At some point we lose someone we have deeply loved. Others of us have chronic
health conditions. Some of us deal with
pain on a regular basis. Some of us suffer because of our own poor choices—overwork,
sin, additions, pain in relationships. These conditions certainly effect our
happiness, and no amount of “happy thinking” will change that. However, in every kind of suffering we endure,
there is a benefit we can obtain from it.
We cannot just expect good will come out of suffering, but we have to
seek it. If our suffering comes from
sin, we can seek repentance and forgiveness.
If our suffering comes from illness, we can seek health. If our suffering comes from being attacked,
we can seek God’s redemption. The funny
thing is, when we return to our “normal” state after suffering, we are happier
than we were before. Enduring through
suffering and seeking help actually makes us happy, and more content with our
lives.
“We exult in our
tribulations, knowing that tribulation leads to endurance, endurance to proven
character, and proven character to hope.”
Romans 5:3-4
Contemplative Silence
Our world is more hectic than ever, and our own busyness is
often our own worst enemy. We all can
reach a point when we are so active that we become ineffective in the very
actions we pursue, and this leads to frustration and hopelessness. To reduce this frustration, we all need times
of silence and focus. This doesn’t mean
that we just tell everyone to shut up, but we get away from others and their
expectations and from all the work we need to do and we just stay quiet before
God. We listen to Him and to what He
wants to say. Perhaps He will say
nothing. Perhaps we can just enjoy the
rest. But in order for us to remain
content, we must have time with God, focusing on Him alone.
“Early in the morning,
when it was still dark, Jesus got up, left everyone, went to a secluded place and
prayed.” Mark 1:35
Positive
relationships
Our relationships with others deeply affect our attitudes
toward life in general. Our unhappiness
increases as we are isolated or lonely.
No matter how irritating or frustrating other people can be, they still
are the ones who will grant us the greatest source of happiness in our
lives. The fact is, though, people can
be—inevitably WILL be—irritating and frustrating, no matter how much we care
about them. And it is rare for a person
to be so bad that they will always be a source of pain and not joy. The habit we need to develop with others is
to seek the positive and avoid the negative.
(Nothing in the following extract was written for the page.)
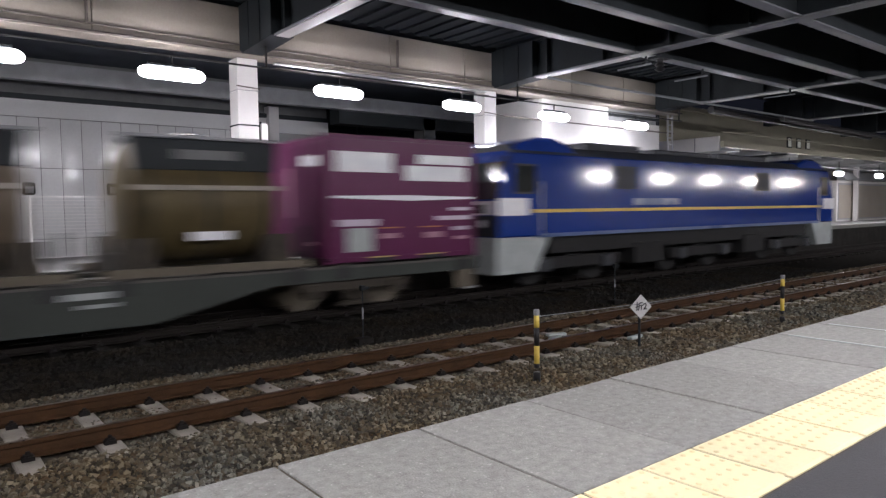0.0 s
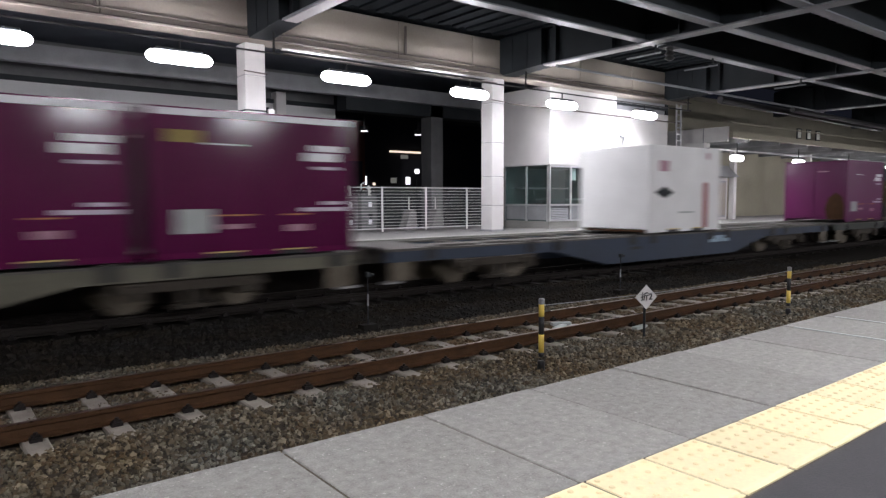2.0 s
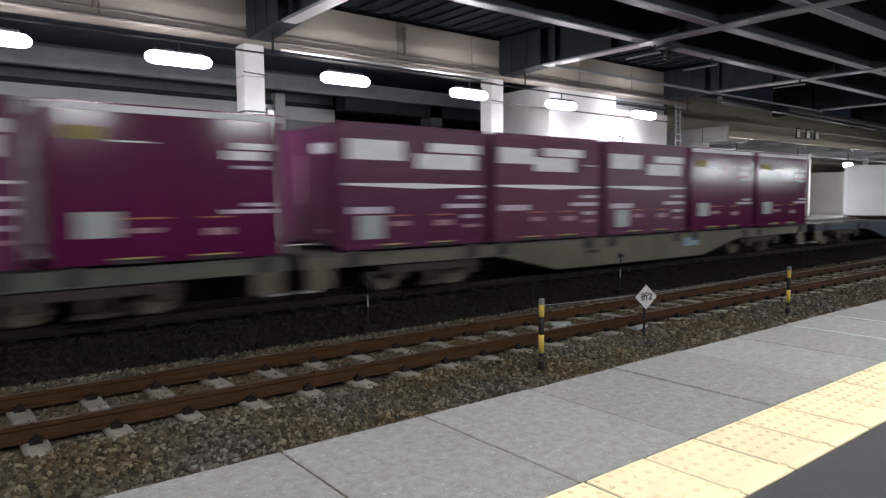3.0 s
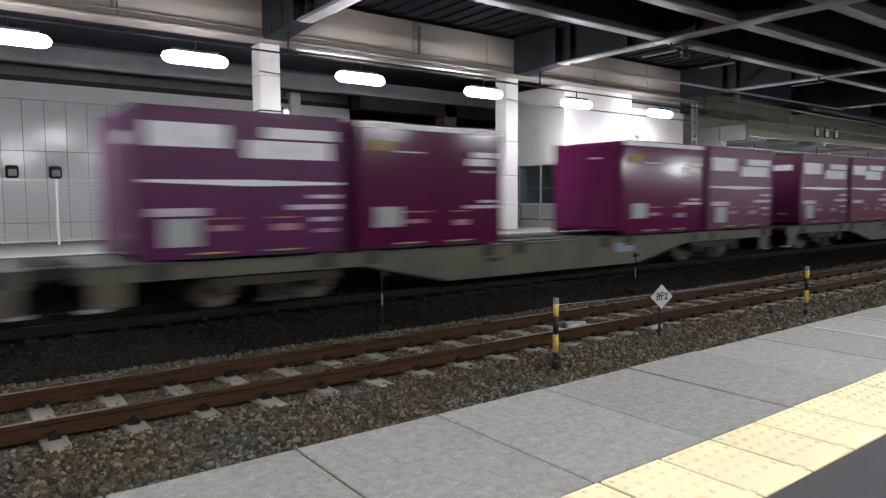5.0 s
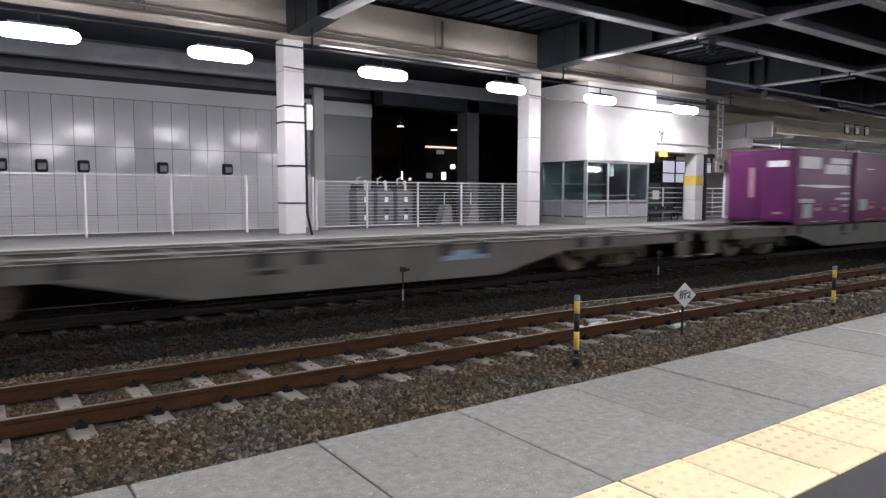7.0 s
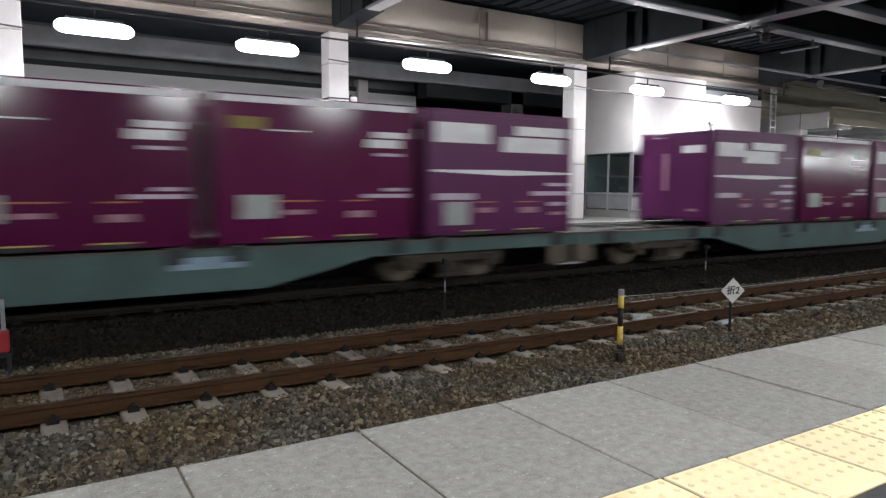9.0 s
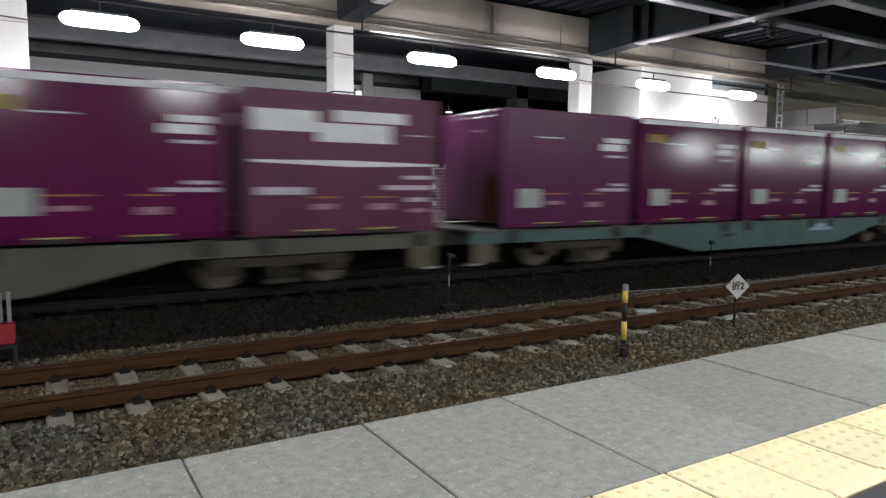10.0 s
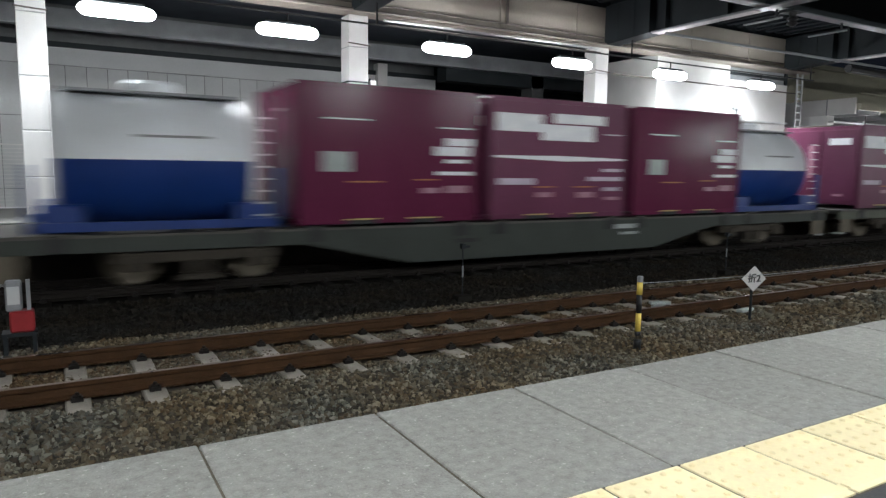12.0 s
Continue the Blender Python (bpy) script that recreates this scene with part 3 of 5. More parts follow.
far_platform()
for i, (cx, cy) in enumerate(COLUMNS[:3]):
    column(cx, cy, bands=i == 1, lab="white boxed column with dark straps" if i == 1 else "plain white boxed column")
c4 = column(*COLUMNS[3], height=3.55, bands=False, lab="white pillar with a yellow band")
part("yellow_band", B((-0.256, 0.256, -0.006, 0.506, 1.36, 1.72)), YPAINT, c4, "yellow band")
col_pipe = thing("column_pipe", (6.76, 15.42, Q_Z), "grey drain pipe and box beside the column", "pipe", kind="structure")
part("pipe", tube(tube(bmesh.new(), (0, 0, 0.5), (0, 0, 3.2), 0.03), (0.12, 0, 0.0), (0, 0, 0.55), 0.03), STEEL, col_pipe)
part("switch_box", B((-0.02, 0.14, -0.09, 0.06, 2.55, 3.15)), WHITE, col_pipe, "white metal box", bevel=0.01)
for cx, cy in COLUMNS[:3]:
    conduit("conduit", [(cx - 0.28, cy - 0.03, 4.9), (cx + 0.28, cy - 0.03, 4.87)], 0.016, PIPE, "dark cable across the column")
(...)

Not to get rid of negative people, but to find the positive in all
people. The worst person has a good
habit or intentions—seek that, develop that in your interactions with the
person. You can’t make them better, but
you can encourage what you love about them when they are with you.
“Love one another”
John 13:34
Serve others
So many people think that happiness is created by focusing
on oneself, and one’s own pleasures or contentment. But one of the greatest tools of our own
happiness is acting on our compassion for others. The happiest people in the world are those
who regularly serve others, to no benefit for themselves. God made us to be content only when we are
taking part of our lives to serve others.
Seek a regular opportunity to serve those in need. Volunteer at a local organization or church
that helps the poor. Keep socks or
breakfast bars to give to the homeless when they have a sign. One of the best feelings you will have is
after you hear “thank you” from another person.
“Sell your possessions
and give to the poor and you will have treasure in heaven.” Luke 12:33
Thanks to those who
have studied the psychology of happiness over the past couple decades. This article was inspired by their studies
and many of the points drawn from their conclusions.